[TASK DIRECTIONS]
Pictures aside, quote the whole listing exactly.

— START —

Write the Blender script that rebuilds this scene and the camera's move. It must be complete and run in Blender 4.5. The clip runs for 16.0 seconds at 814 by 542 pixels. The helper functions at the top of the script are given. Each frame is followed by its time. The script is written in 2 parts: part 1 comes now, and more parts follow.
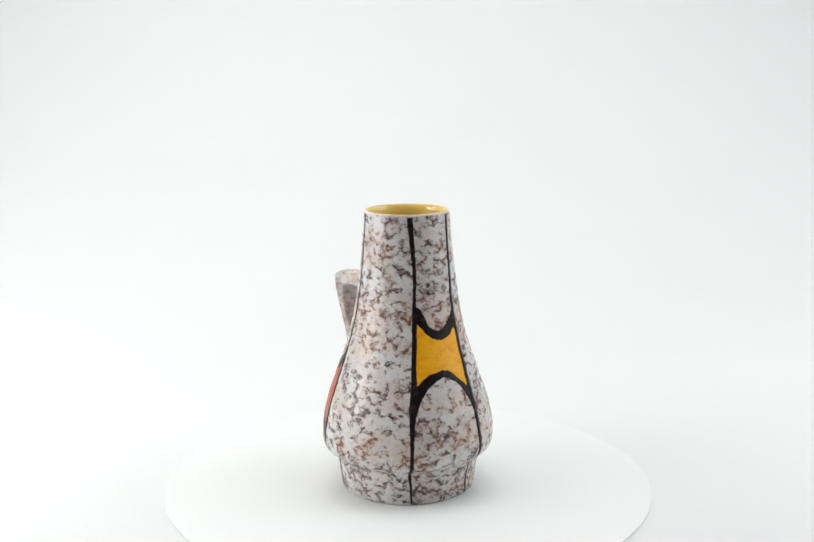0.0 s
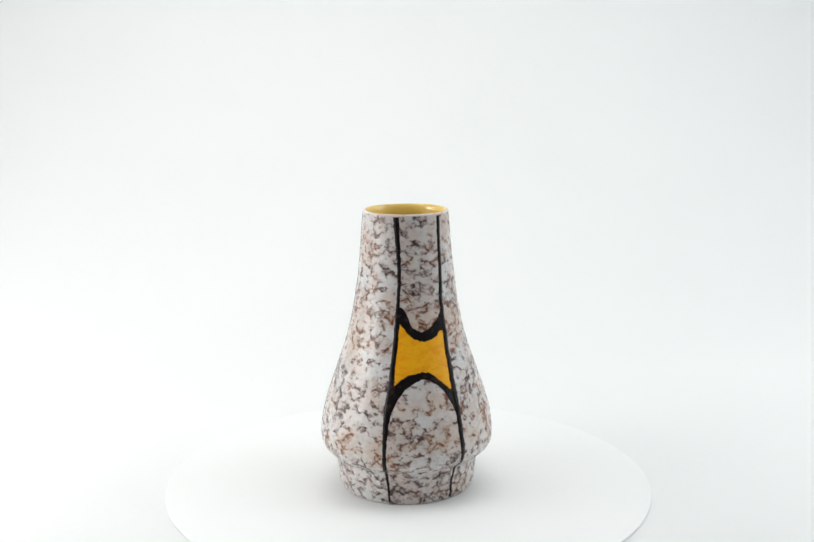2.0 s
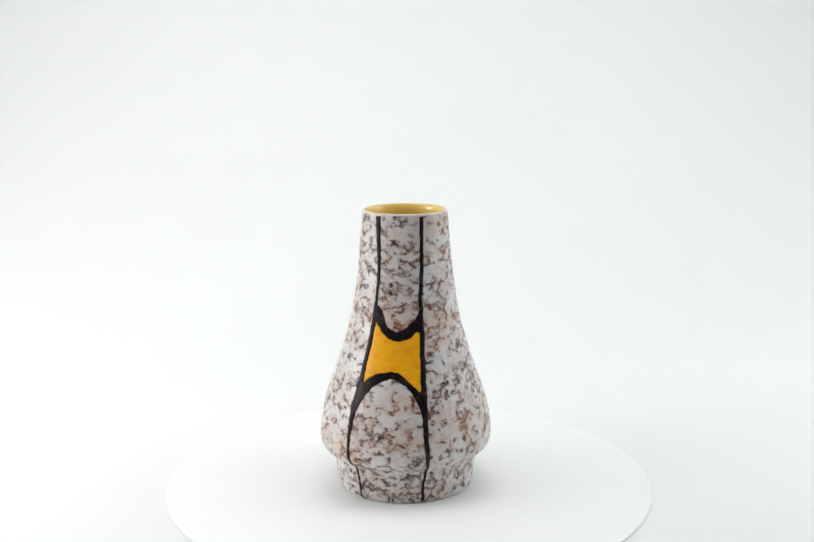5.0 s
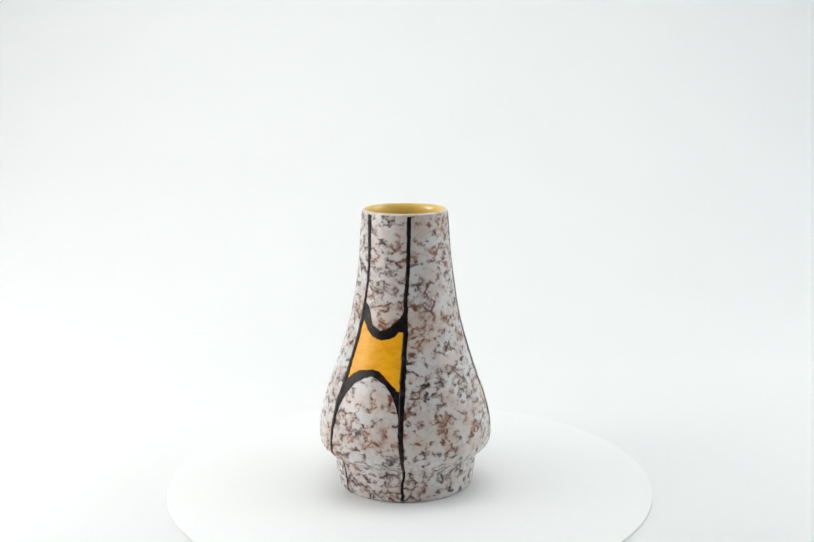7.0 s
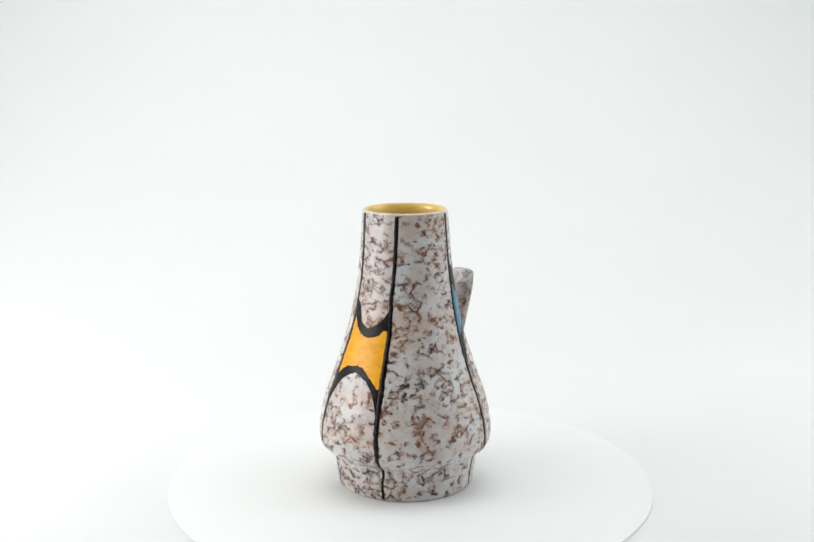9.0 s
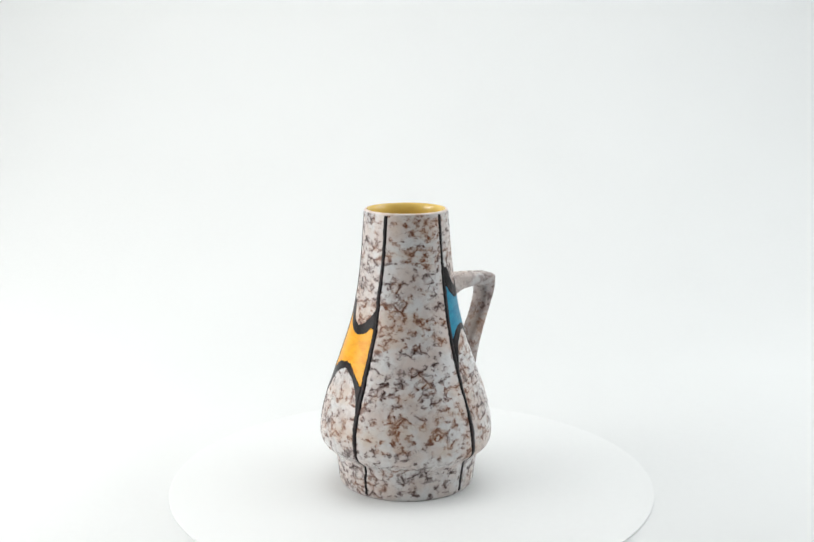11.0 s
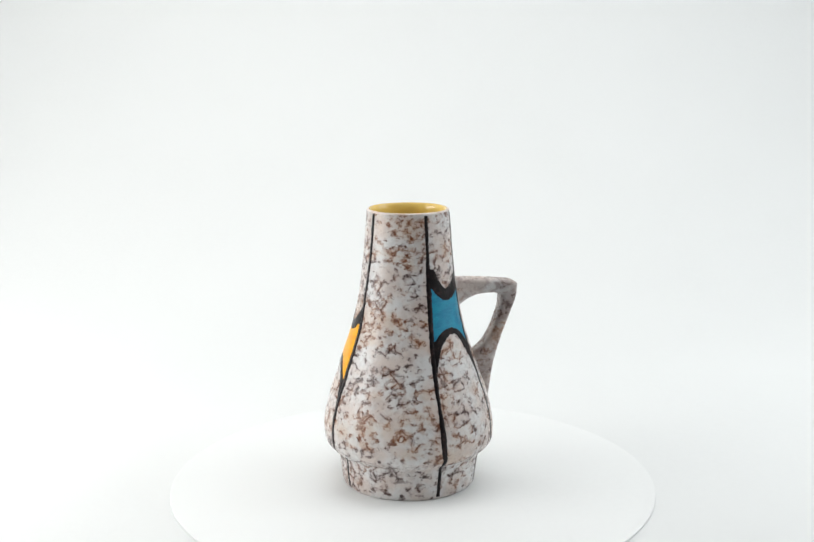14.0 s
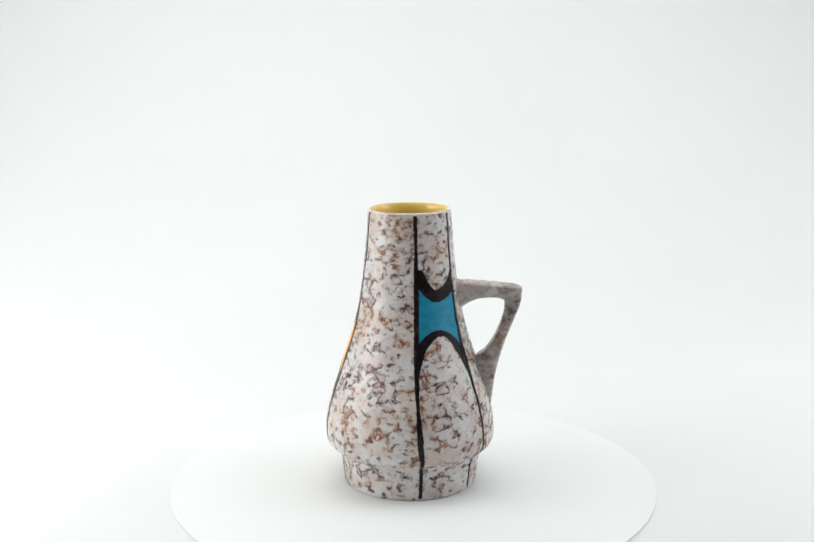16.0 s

— END —

[RESULT OF THE TASK]
Write the Blender script that rebuilds this scene and the camera's move. It must be complete and run in Blender 4.5. The clip runs for 16.0 seconds at 814 by 542 pixels. The helper functions at the top of the script are given. Each frame is followed by its time. The script is written in 2 parts: part 1 comes now, and more parts follow.
0.0 s
2.0 s
5.0 s
7.0 s
9.0 s
11.0 s
14.0 s
16.0 s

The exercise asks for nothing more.